Золотой купол, который очень часто виден на фотографиях Иерусалима иногда называют мечетью Омара, но это не столько мечеть, сколько метка - это здание халиф построил на том месте, где располагалась святая святых (то есть место обитания духа Божьего) и в первом, и во втором Храме. Золотым же купол стал относительно недавно. Деньги на позолоту давал (и дает) король Иордании. Пресловутая же мечеть аль-Акса (по-арабски это значит, "отдаленная", то есть, от Мекки отдаленная), превращенная в символ палестинского вызволения из-под ига, не очень приметно стоит на краю Храмовой горы.



Туристы ступают на дорогу к Храмовой горе, даже не заметив этого.
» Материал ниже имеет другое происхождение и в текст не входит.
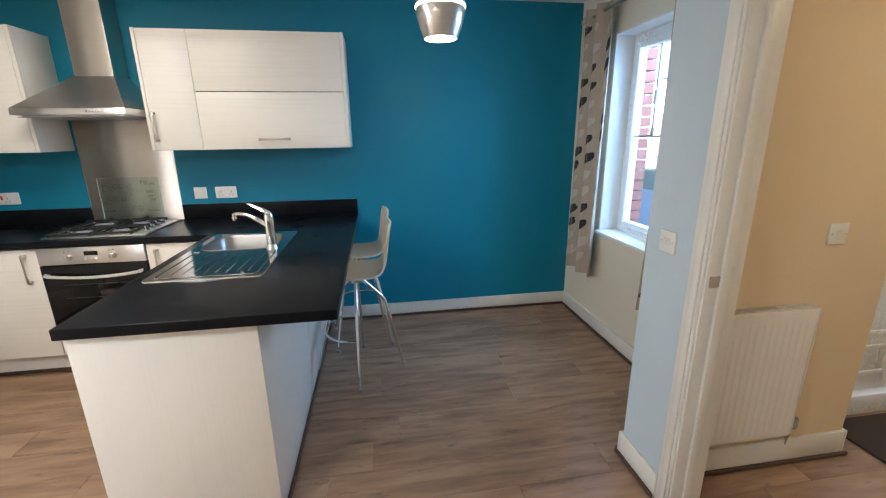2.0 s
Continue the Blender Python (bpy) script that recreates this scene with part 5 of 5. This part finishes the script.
random.seed(4)
lowwall = thing("front_garden_wall", (9.8, 4, -0.16), "low grey stone wall at the end of the front garden", "wall")
for r in range(6):
    for k in range(44):
        y = -3 + 0.23 * k + 0.115 * (r % 2)
        part("stone", bx(9.75, 9.86, y, y + 0.22, -0.16 + 0.078 * r, -0.16 + 0.078 * r + 0.068), STONE, lowwall, "", 0)
part("mortar", bx(9.76, 9.85, -3.0, 7.2, -0.16, 0.30), MORTAR, lowwall, "", 0)
part("coping", bx(9.72, 9.89, -3.05, 7.25, 0.308, 0.36, 0.01), PAVING, lowwall, "pale coping")


def tree(at, h, seed):
    rnd = random.Random(seed)
    t = thing("tree", at, "bare winter tree with a forked trunk", "tree", "trees on the bank")
    bm = bmesh.new()
    twigs = bmesh.new()
    at = Vector(at)
    tube(bm, [at, at + Vector((0.05, 0.1, h * 0.2)), at + Vector((0.0, 0.05, h * 0.45)), at + Vector((0.1, -0.1, h * 0.75))], [h * 0.045, h * 0.034, h * 0.026, h * 0.008], 10)

    def branch(p, d, ln, r, depth):
        e = p + d * ln
        mid = p + d * ln * 0.5 + Vector((rnd.uniform(-1, 1), rnd.uniform(-1, 1), rnd.uniform(0, 1))) * ln * 0.06
        tube(bm if depth > 1 else twigs, [p, mid, e], [r, r * 0.75, r * 0.5], 6 if depth > 1 else 4)
        if depth == 0:
            return
        for _ in range(4):
            nd = (d + Vector((rnd.uniform(-1, 1), rnd.uniform(-1, 1), rnd.uniform(-0.3, 0.8))) * 0.75).normalized()
            branch(p + d * ln * rnd.uniform(0.45, 1.0), nd, ln * rnd.uniform(0.5, 0.7), r * 0.5, depth - 1)
    for k in range(8):
        a = rnd.uniform(0, math.tau)
        z = h * rnd.uniform(0.28, 0.6)
        branch(at + Vector((0, 0.05, z)), Vector((math.cos(a), math.sin(a), rnd.uniform(0.4, 1.1))).normalized(), h * rnd.uniform(0.22, 0.34), h * 0.014, 3)
    part("trunk", bm, BARK, t)
    part("twigs", twigs, TWIG, t, "fine bare twigs")
    return t


tree((48.0, 21.0, 1.0), 9.0, 1)
tree((55.0, 30.0, 1.5), 8.0, 2)
tree((46.0, 11.0, 0.8), 7.5, 3)
tree((58.0, 20.0, 1.8), 9.5, 6)
tree((60.0, 40.0, 1.8), 9.0, 7)


def hedge(x, y0, y1, z, h, seed):
    """A ragged row of shrubs: many small leaf clumps heaped along a line."""
    rnd = random.Random(seed)
    bm = bmesh.new()
    n = int((y1 - y0) * 26)
    for _ in range(n):
        y = rnd.uniform(y0, y1)
        top = h * (0.62 + 0.38 * math.sin(y * 0.55 + seed) * math.sin(y * 0.21 + 1.3))
        c = Vector((x + rnd.gauss(0, 0.9), y, z + rnd.uniform(0.0, 1.0) ** 0.8 * top))
        u = Vector((rnd.uniform(-1, 1), rnd.uniform(-1, 1), rnd.uniform(-1, 1))).normalized()
        v = u.orthogonal().normalized()
        r = rnd.uniform(0.16, 0.42)
        w = u.cross(v)
        bm.faces.new([bm.verts.new(c + r * p) for p in (u, v * 0.8 + w * 0.2, -u * 0.9, -v * 0.7 - w * 0.3)])
    return solid("hedge", bm, HEDGE, "straggling winter hedge along the top of the bank", "hedge", "stuff", smooth=0)


hedge(66.0, 14.0, 52.0, ground_z(66, 0) + 2.0, 5.6, 3)

post = thing("bollard", (14.2, 4.35, -0.16), "slim grey marker post with a teal top beside the railing", "post")
bm = bmesh.new()
lathe(bm, [(0.045, -0.16), (0.045, 0.86), (0.04, 0.87)], 14, Matrix.Translation((14.2, 4.35, 0)))
part("shaft", bm, RAIL, post)
bm = bmesh.new()
lathe(bm, [(0.04, 0.87), (0.075, 0.90), (0.085, 1.12), (0.07, 1.22), (0.02, 1.25)], 14, Matrix.Translation((14.2, 4.35, 0)))
part("cap", bm, POSTTEAL, post, "teal plastic cap")

# outer brick leaf at the window
outer = solid("wall_outer_leaf", bx(3.682, 3.70, -1.70, -0.39, 0.55, 0.76), MORTAR, "red brick outer face round the kitchen window", "wall", "structure", smooth=0)
for r in range(19):
    for ya, yb in ((-0.512, -0.405), (-1.68, -1.572)):
        z = 0.79 + 0.075 * r
        ob = new("brick", mesh_of("brick", bx(3.606, 3.71, ya, yb, z, z + 0.066, 0.003, seg=1), BRICK, 0))
        ob.parent = outer

# flush ceiling lights, out of view, added to house two of the lamps
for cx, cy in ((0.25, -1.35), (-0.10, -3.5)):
    dome = thing("ceiling_light", (cx, cy, 2.46), "unseen round flush ceiling light with an opal dome, added to light the room", "lamp", "kitchen ceiling lights")
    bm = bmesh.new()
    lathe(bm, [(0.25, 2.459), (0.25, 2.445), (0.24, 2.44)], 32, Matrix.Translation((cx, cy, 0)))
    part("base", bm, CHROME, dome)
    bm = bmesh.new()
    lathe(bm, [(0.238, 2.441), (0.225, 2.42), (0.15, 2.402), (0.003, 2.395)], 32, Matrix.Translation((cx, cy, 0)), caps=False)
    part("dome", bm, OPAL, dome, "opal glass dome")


# ---- floor planks ----
random.seed(11)
PW = 0.192
y, row = 0.0, 0
while y > -4.3:
    y1 = max(y - PW, -4.32)
    x = -1.45 - random.uniform(0.0, 1.2)
    if row == 4:
        x = -0.05 - 1.29
    if row == 6:
        x = 1.80 - 1.29 * 2 - 0.6
    while x < 5.1:
        L = 1.29
        xa, xb = max(x, -1.45), min(x + L, 3.60 if y > -1.70 else 5.12)
        if xb - xa > 0.02:
            ob = new("plank", mesh_of("plank", bx(xa + 0.0006, xb - 0.0006, y1 + 0.0005, y - 0.0005, -0.011, 0.0, 0.0009, seg=1), FLOOR, 0))
            ob.parent = floor
        x += L
    y = y1
    row += 1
Путь к Храму замаскирован под торговую улицу. Улица эта, узкая и защищенная от солнца, начинается прямо на площади у Яффских ворот и неспешно спускается вниз. Раньше по этому пути в Храм шли жрецы, которые жили в самой верхней части города, на горе Сион. А сейчас здесь можно купить что-нибудь полезное: кожаные сандалии, чтобы все лето по городу ходить, вышитую крестиком наволочку на подушку, чтобы на диване лежать или же пол-кило отличного кофе с гелем.

Попасть на Храмовую гору можно с экскурсией. Но только не в пятницу. Ближе к часу дня по узким улицам вниз движутся толпы мусульман. Лучше всего переждать этот момент... на крыше. Да, да! Дома в мусульманском квартале Старого города расположены без всякого просвета, и сросшиеся их кровли образуют одну большую городскую крышу, где можно и погулять, и без особенной толкотни рассмотреть совсем неподалеку находящуюся Масличную гору (у подножия которой - известный всем христианам Гефсиманский сад. Это в греческой транскрипции - какой-то непонятный Гефсиман, а на самом деле называется это место просто и понятно, Гат Шемен - маслодавильня :-) Поэтому на крыши Иерусалима довольно часто поднимаются экскурсии.




А в эту пятницу на крыше были не только туристы из Швейцарии. Рядом с лестницей грустно стоял ослик. А может быть, он стоял не грустно, а очень даже весело. Ведь его только что разгрузили. Ослик поднял на крышу несколько тяжеленных мешков с цементом для текущего ремонта. Ума не приложу, где он поднимался! Иерусалим - город чудес!

Это только сначала Старый город притворяется путанницей узких улиц, забитых всякими лавками, кафешками и биллиардными. Достаточно несколько раз сходить сюда (за кофе, например, или просто погулять, как в нынешний прелестный апрельский денек) и довольно четко будешь пробегать по этим улочкам, улыбаясь продавцам, которые - еще одно иерусалимское чудо - с налету узнают к кому на каком языке обращаться. И,


протиснувшись в неширокую калитку, проходить по площади возле Храма Гроба, где кишмя кишит народ, а с соседнего минарета орет муэдзин, созывая правоверных на молитву, а в соседней лавочке продают аутеничные терновые венцы самых разных размеров, на любую пророчью голову.


А еще пять минут ходьбы и не через Яффские, а через другие, Новые, ворота выныриваешь в современный город, который тоже - Иерусалим. Но о котором - в другой раз.